### [REQUEST]
Each line below must be set down exactly; omit any image you find.

### [INFORMATION PROVIDED]
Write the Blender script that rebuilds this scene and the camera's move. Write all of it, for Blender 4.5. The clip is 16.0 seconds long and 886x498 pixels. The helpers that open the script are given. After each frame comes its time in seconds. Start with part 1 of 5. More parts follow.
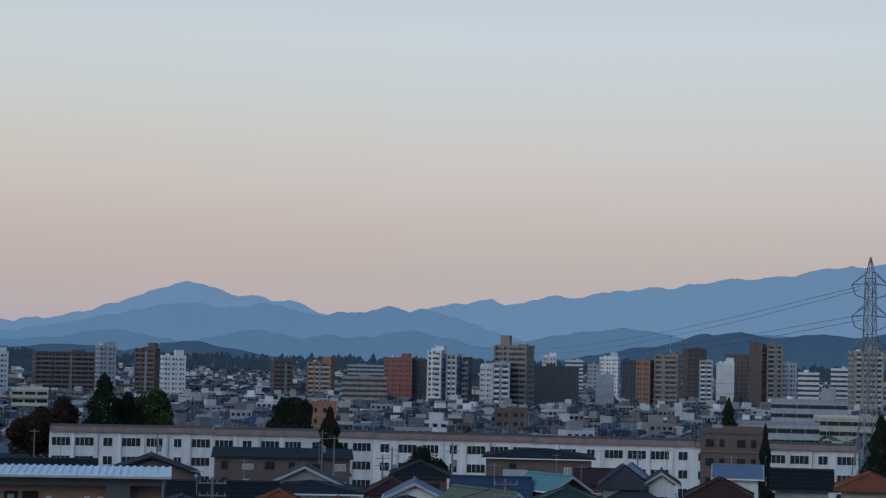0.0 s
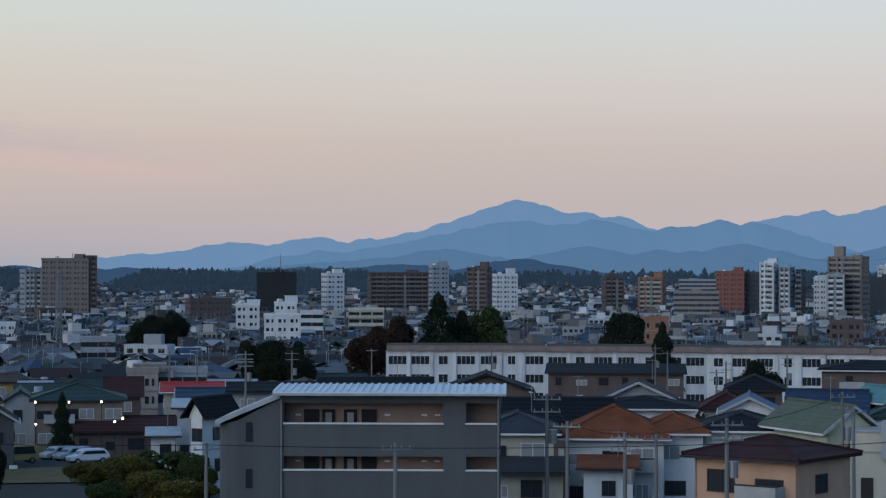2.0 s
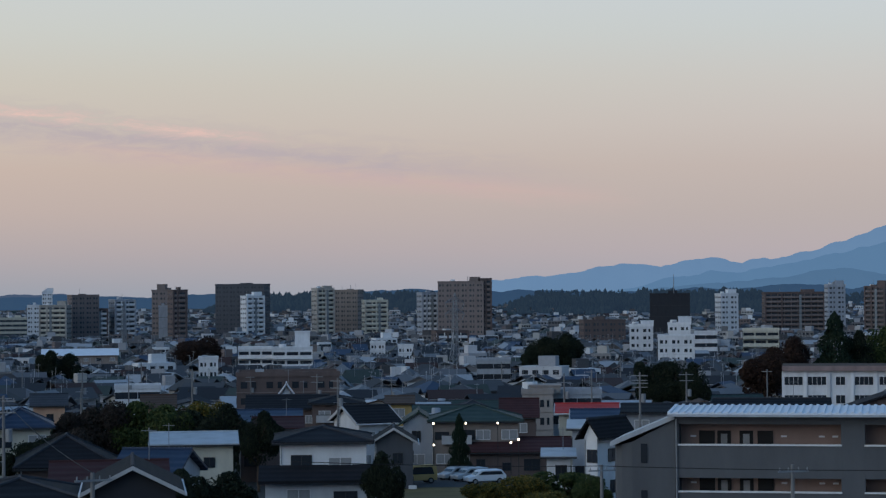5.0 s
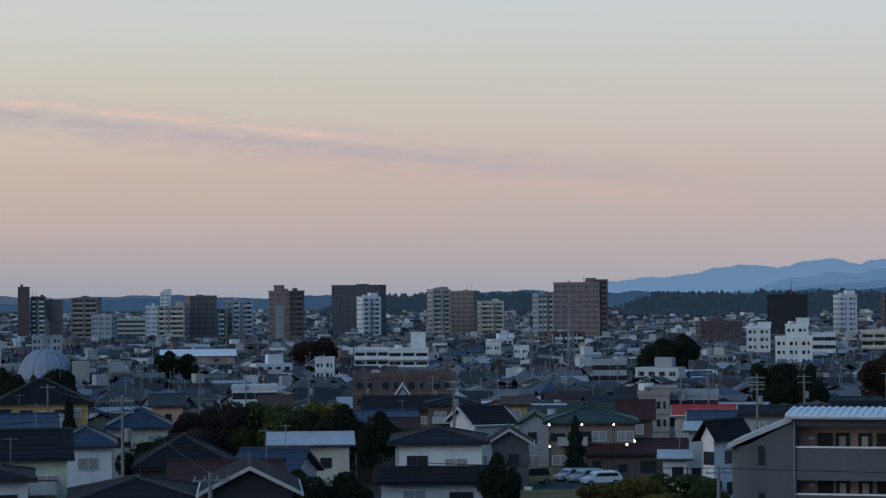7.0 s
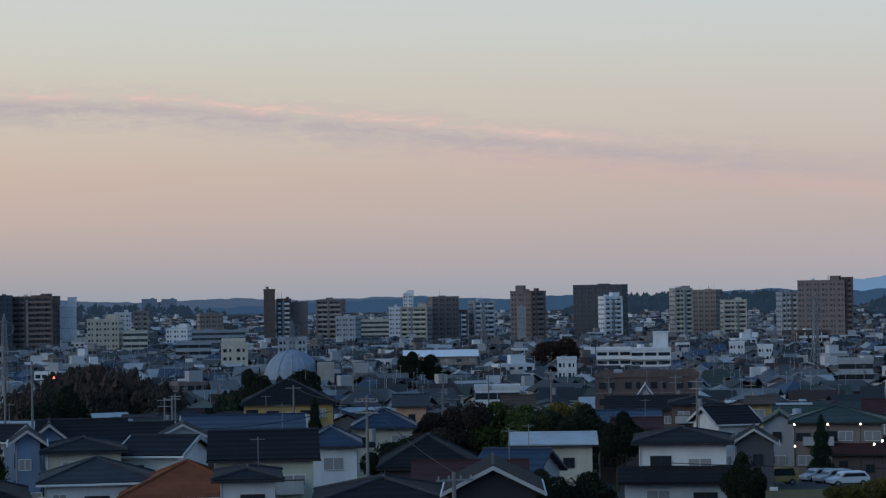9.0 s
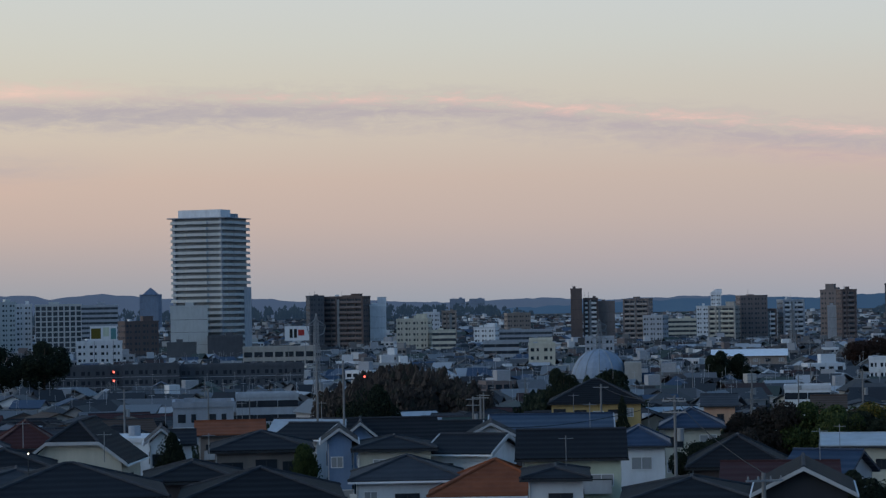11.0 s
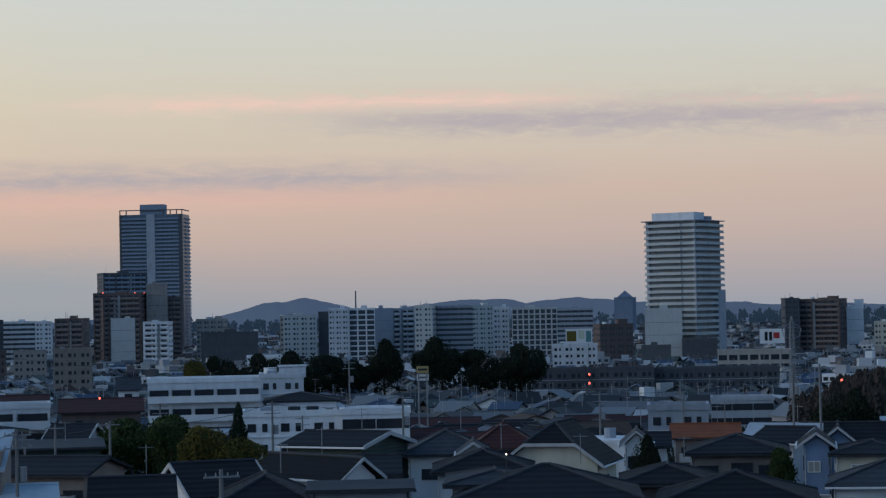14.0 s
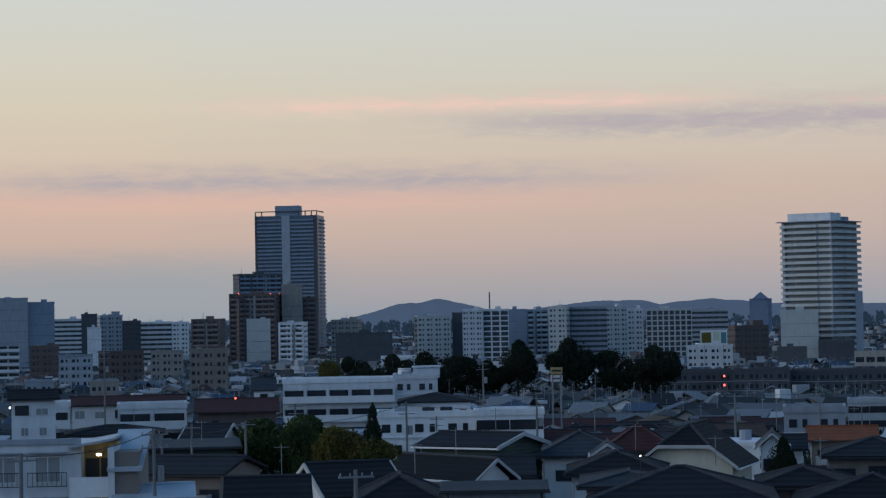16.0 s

### [RESULT]
Write the Blender script that rebuilds this scene and the camera's move. Write all of it, for Blender 4.5. The clip is 16.0 seconds long and 886x498 pixels. The helpers that open the script are given. After each frame comes its time in seconds. Start with part 1 of 5. More parts follow.
0.0 s
2.0 s
5.0 s
7.0 s
9.0 s
11.0 s
14.0 s
16.0 s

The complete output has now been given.